On a write error, we behave as with a re-write failure.
md already does backgroup resync/recovery. It would be good to also do background read checks.
This would involve reading all blocks of all devices and checking that all redundancy information is consistant. For raid5/raid6 this means checking the parity (and syndrome) blocks are correct. For raid1/raid10 it means checking that all copies are the same.
This has two particular values. One is to check that all blocks can actually be read. The other is to check the consistancy. If errors are found they can be reported and optionally corrected.
md currently has two tunables -- max and min resync speed -- and these apply equally across all devices. It would be nice to allow more tunables (e.g. cache size for raid 5/6) and have them per-array. This would be best done with entries in sysfs.
Linux seems to have lots of ways to report events to user-space. I want to report events like "a drive has failed" directly rather than having to re-read /proc/mdstat all the time. I need to find the best mechanism to do this.
online add-device to linear arrays
It is conceptually straight forward to add a drive to a linear array while the array is online. It needs to be made practically straight forward too.
raid1 write-mostly and write-behind
To support mirroring to a remote device (similar to drdb) it would be good to add 'write-mostly' and 'write-behind' flags to devices in raid1.
'write-mostly' is easy and means the we should never read from this device unless there is no alternative.
'write-behind' is harder. It means "don't wait for the write to complete before returning", and requires the data to be copied before we submit that write request.
Different device-create interfaceCurrently, /dev/mdX needs to exist before mdX can be assembled. This is contrary to the hotplug/udev approach. A different interface that could create mdX through some other window into the kernel would be good.
more transparencyIt would be nice if md were more integrated with dm. It would also be nice if a "normal" device (e.g SCSI drive) could be transparently turned into a raid1 with one disk, that could then be extended.
barriersthe block layer has a concept of 'barriers' and 'flushing' that md understands barely if at all. It should be educated.
version-1 superProbably a few fixes needed here, but particularly:
- difference between devnum and raidnum should be apparent in /proc/mdstat
It might be good to flag spares more obviously.

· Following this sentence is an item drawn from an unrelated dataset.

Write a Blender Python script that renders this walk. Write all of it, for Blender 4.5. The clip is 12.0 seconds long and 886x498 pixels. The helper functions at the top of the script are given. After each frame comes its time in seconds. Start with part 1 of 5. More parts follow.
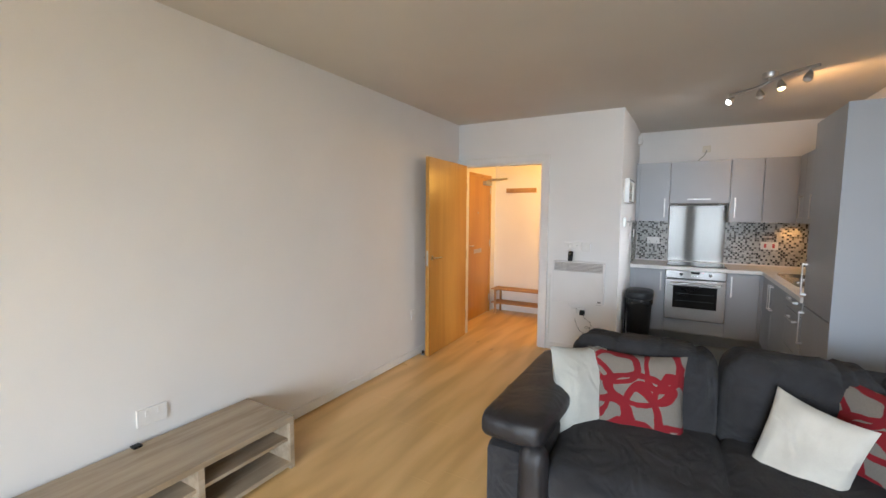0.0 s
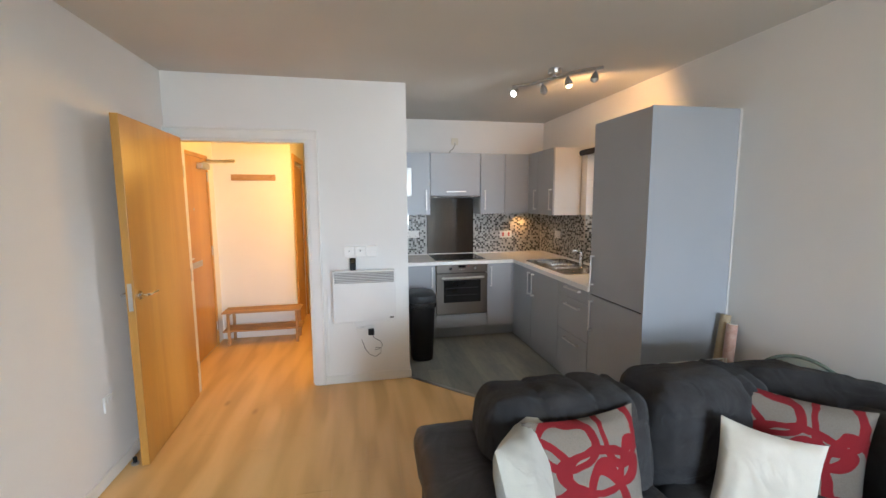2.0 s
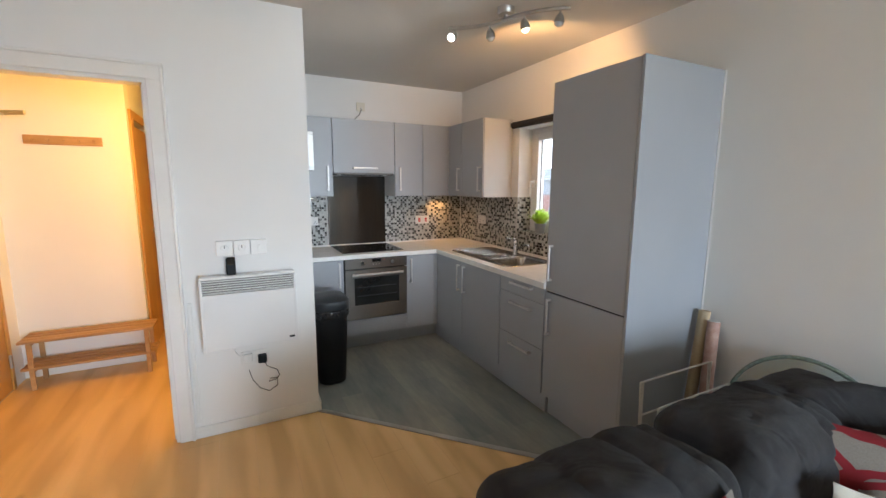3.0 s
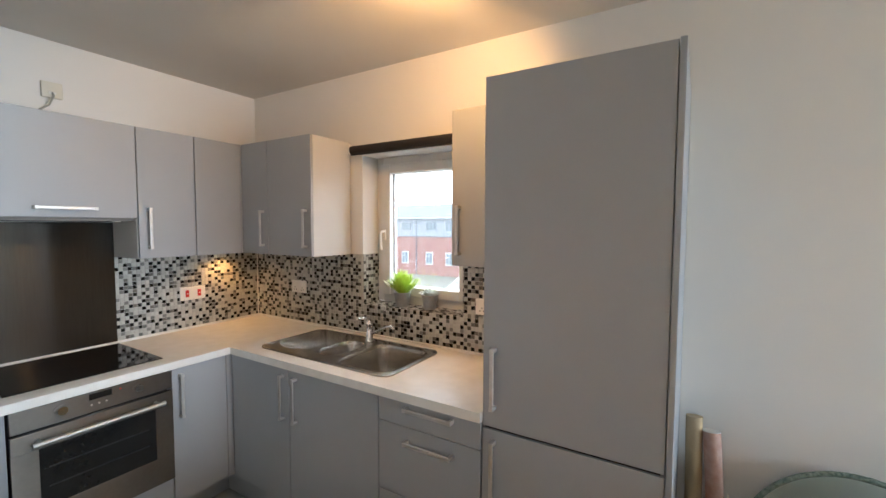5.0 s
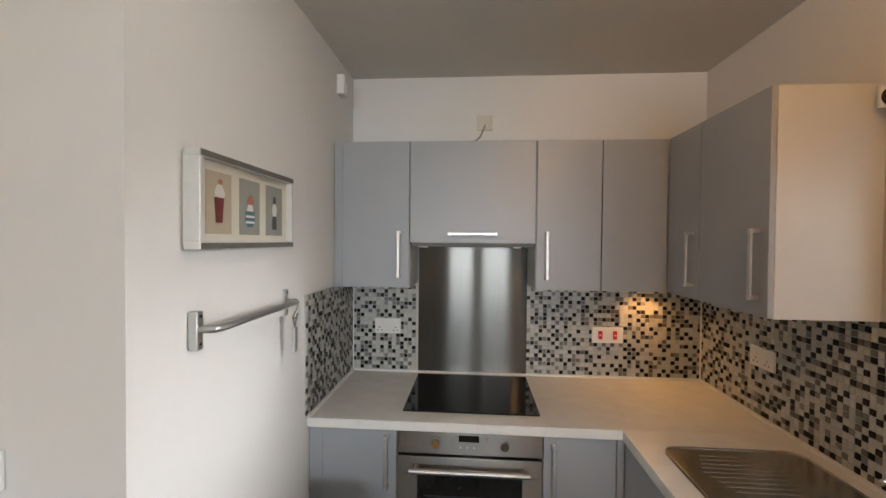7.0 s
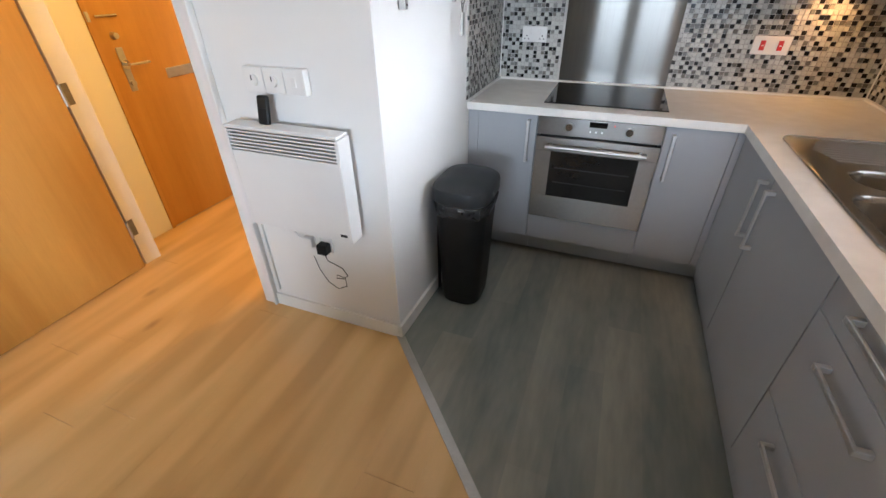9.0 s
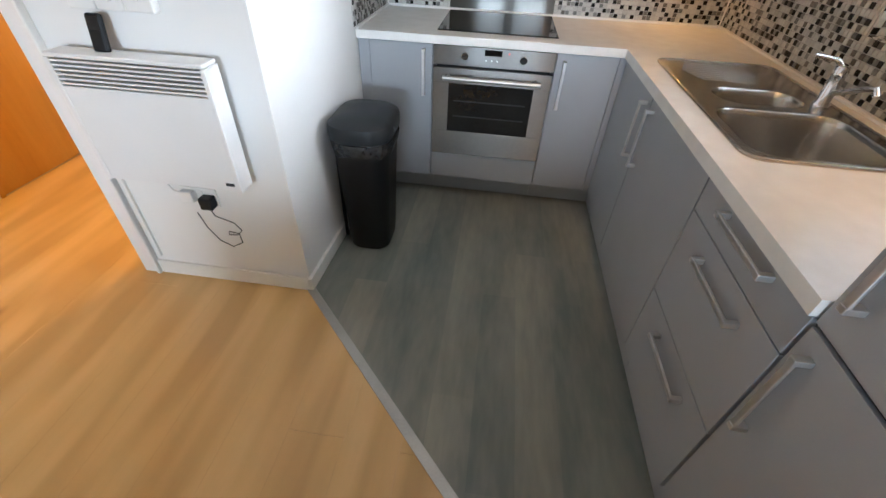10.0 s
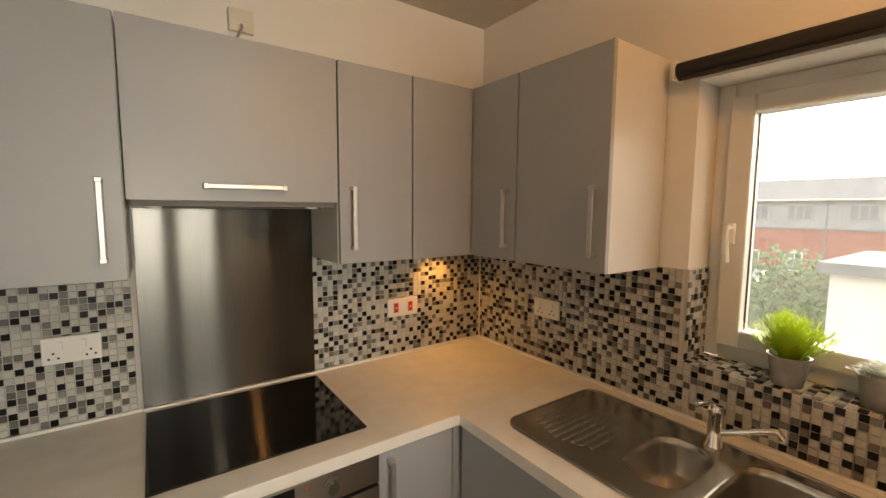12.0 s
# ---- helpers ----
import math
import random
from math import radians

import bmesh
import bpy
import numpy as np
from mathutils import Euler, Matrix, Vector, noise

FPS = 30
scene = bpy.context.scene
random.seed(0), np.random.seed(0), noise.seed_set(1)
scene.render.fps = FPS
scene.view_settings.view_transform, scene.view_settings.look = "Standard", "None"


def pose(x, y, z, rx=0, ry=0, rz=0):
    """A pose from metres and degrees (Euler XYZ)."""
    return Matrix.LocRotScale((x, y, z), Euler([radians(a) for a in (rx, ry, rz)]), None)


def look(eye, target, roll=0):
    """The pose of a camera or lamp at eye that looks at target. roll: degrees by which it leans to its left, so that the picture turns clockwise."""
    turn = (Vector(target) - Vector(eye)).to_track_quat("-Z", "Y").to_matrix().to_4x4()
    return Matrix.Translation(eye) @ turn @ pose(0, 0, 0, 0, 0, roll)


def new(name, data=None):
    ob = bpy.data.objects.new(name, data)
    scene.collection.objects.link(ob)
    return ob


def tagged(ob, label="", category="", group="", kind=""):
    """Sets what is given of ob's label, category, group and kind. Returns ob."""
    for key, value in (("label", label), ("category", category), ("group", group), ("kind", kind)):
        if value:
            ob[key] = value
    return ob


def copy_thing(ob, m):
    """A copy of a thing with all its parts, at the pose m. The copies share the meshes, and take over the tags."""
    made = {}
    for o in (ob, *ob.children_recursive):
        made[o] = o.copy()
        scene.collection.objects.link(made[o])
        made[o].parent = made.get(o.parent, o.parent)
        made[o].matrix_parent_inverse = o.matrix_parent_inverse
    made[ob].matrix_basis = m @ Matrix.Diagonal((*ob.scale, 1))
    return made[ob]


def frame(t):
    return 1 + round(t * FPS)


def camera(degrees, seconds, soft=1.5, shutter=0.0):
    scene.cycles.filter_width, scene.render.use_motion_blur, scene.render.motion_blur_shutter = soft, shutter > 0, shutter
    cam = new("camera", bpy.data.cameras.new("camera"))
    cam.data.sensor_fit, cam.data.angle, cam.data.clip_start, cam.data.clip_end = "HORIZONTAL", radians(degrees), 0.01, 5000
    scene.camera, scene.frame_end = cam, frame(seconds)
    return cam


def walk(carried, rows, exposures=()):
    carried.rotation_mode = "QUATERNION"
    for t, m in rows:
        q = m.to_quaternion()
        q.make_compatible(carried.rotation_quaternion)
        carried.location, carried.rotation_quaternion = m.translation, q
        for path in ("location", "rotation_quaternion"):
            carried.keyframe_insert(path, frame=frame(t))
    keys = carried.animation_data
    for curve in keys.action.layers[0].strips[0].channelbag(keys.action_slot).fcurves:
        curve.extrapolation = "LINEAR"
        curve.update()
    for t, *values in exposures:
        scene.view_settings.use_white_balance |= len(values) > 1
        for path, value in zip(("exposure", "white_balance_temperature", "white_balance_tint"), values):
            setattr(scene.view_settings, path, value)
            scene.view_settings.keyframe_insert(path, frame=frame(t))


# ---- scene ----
cam = camera(93.6, 12.0)
PATH = [
    (0, (0.789, 0.475, 1.482), (-0.193, 2.209, 1.314), 0.4),
    (0.5, (0.466, 0.499, 1.545), (-0.033, 2.426, 1.355), -0.4),
    (1, (0.199, 0.71, 1.552), (0.062, 2.696, 1.363), -0.8),
    (1.5, (-0.01, 1.042, 1.545), (0.121, 3.026, 1.333), -0.7),
    (2, (-0.14, 1.433, 1.568), (0.254, 3.381, 1.338), -0.3),
    (2.5, (-0.154, 1.864, 1.538), (0.475, 3.745, 1.288), -0.0),
    (3, (-0.169, 2.275, 1.516), (0.723, 4.039, 1.214), 0.3),
    (3.2, (-0.179, 2.452, 1.517), (0.812, 4.16, 1.196), 0.3),
    (4.8, (0.144, 3.538, 1.575), (1.84, 4.583, 1.396), 0.4),
    (5, (0.221, 3.629, 1.596), (1.926, 4.67, 1.483), 0.2),
    (5.5, (0.513, 3.802, 1.606), (2.06, 5.069, 1.621), 0.4),
    (6, (0.733, 3.996, 1.64), (1.911, 5.611, 1.687), 0.6),
    (6.5, (0.872, 4.195, 1.647), (1.457, 6.107, 1.705), 0.2),
    (7, (0.985, 4.2, 1.639), (0.835, 6.194, 1.6), 0.5),
    (7.5, (1.012, 4.075, 1.604), (0.302, 5.931, 1.375), 0.4),
    (7.7, (1.022, 4.009, 1.583), (0.168, 5.79, 1.269), 0.1),
    (9.3, (1.009, 3.683, 1.403), (0.495, 5.168, 0.166), 0.2),
    (9.5, (1.036, 3.667, 1.378), (0.617, 5.136, 0.086), 0.8),
    (10, (1.001, 3.737, 1.381), (0.838, 5.267, 0.104), 2.8),
    (10.5, (0.841, 3.979, 1.449), (0.921, 5.68, 0.399), 3.2),
    (11, (0.797, 4.224, 1.509), (1.094, 6.065, 0.785), 2.2),
    (11.5, (0.755, 4.488, 1.574), (1.369, 6.343, 1.15), 1.2),
    (12, (0.729, 4.77, 1.611), (1.874, 6.398, 1.418), 0.4),
]
walk(cam, [(t, look(eye, target, roll)) for t, eye, target, roll in PATH], [(0.0, 0.58, 6000, 9), (1.0, 0.83, 5800, 8), (3.0, 0.85, 5800, 6), (5.0, 1.05, 5850, 5), (5.5, 0.78, 5850, 4), (6.0, 0.70, 6000, 8), (6.5, 0.50, 6400, 9), (7.0, 0.44, 6600, 9), (7.7, 0.24, 6900, 9), (9.3, 1.06, 5700, 9), (10.0, 1.12, 5700, 6), (10.5, 0.96, 5100, 8), (11.0, 0.72, 5400, 8), (11.5, 0.66, 7800, 9), (12.0, 0.63, 8700, 10)])

# ---- helpers for building ----
WORLD = {}


def thing(name, x, y, z, label, category, group="", kind=""):
    """An Empty at the base of a thing."""
    ob = new(name)
    ob.empty_display_size = 0.05
    ob.location = (x, y, z)
    WORLD[ob] = Matrix.Translation((x, y, z))
    return tagged(ob, label, category, group, kind)


def part(name, bm, material, parent=None, label="", m=None, smooth=False):
    """Links a bmesh as one mesh object under a thing or a part; world coordinates unless m is given."""
    if m is None:
        co = [v.co for v in bm.verts]
        c = Vector([(min(v[i] for v in co) + max(v[i] for v in co)) / 2 for i in range(3)])
        bmesh.ops.translate(bm, verts=bm.verts, vec=-c)
        m = Matrix.Translation(c)
    bmesh.ops.recalc_face_normals(bm, faces=bm.faces)
    me = bpy.data.meshes.new(name)
    bm.to_mesh(me)
    bm.free()
    me.materials.append(material)
    if smooth:
        for p in me.polygons:
            p.use_smooth = True
        me.set_sharp_from_angle(angle=radians(40))
    ob = new(name, me)
    WORLD[ob] = m
    if parent:
        ob.parent = parent
        ob.matrix_basis = WORLD[parent].inverted() @ m
    else:
        ob.matrix_basis = m
    return tagged(ob, label) if label else ob


def setting(name, bm, material, label, category):
    return tagged(part(name, bm, material), label, category, "", "structure")


def nb():
    return bmesh.new()


def bx(bm, x0, x1, y0, y1, z0, z1, bev=0.0, seg=2):
    """A box between the given limits, with rounded edges."""
    made = bmesh.ops.create_cube(bm, size=1.0)["verts"]
    for v in made:
        v.co = Vector((x0 + (x1 - x0) * (v.co.x + 0.5), y0 + (y1 - y0) * (v.co.y + 0.5), z0 + (z1 - z0) * (v.co.z + 0.5)))
    if bev:
        edges = list({e for v in made for e in v.link_edges})
        bmesh.ops.bevel(bm, geom=edges, offset=bev, segments=seg, affect="EDGES", profile=0.5)
    return bm


def box(x0, x1, y0, y1, z0, z1, bev=0.0, seg=2):
    return bx(nb(), x0, x1, y0, y1, z0, z1, bev, seg)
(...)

bypass cache for some raid5/6 reads
Currently reading a raid5 (or raid6) reads the data into the stripe-cache, and then copies into the client buffer. This is an unneeded copy in many cases. We should by-pass the cache in the simple cases where there is no active write on the same stripe, and the array isn't degraded.
read-only supportYou can currently only switch an md array to read-only when no-one is using it. It would be best if this was 'no-one is writing to it' and a 'force readonly even if there a writers' could be useful.
start active degraded raid5 at boot timemd will not currently start an 'active' (i.e. dirty) raid5 if it is degraded. mdadm can re-write the superblock to convince md otherwise, but this is no good for booting from raid5. A kernel parameter to force this is needed.
linear on v.large devicesCurrently on 32bit syhstems, a linear array cannot have componenets bigger than 2terrabytes. this should be relaxed.
linear chunksize of 0 should be allowed'linear' treats 'chunksize' as 'rounding' and reduces the effective size of the device to a multiple of 'chunksize'. We should allow a 'chunksize' of 0 meaning 'no rounding' but we currently don't.
allow quiescent spares
md currently updates the superblock quite frequently in some circumstances (occasionaly write traffic). This includes the superblocks on spares. This means that 'spares' cannot spin-down, should you want that.
We should allow spares to be incorporated into an array even if their event count is old, and then stop updating superblocks on spares when simply switching between active and inactive mode.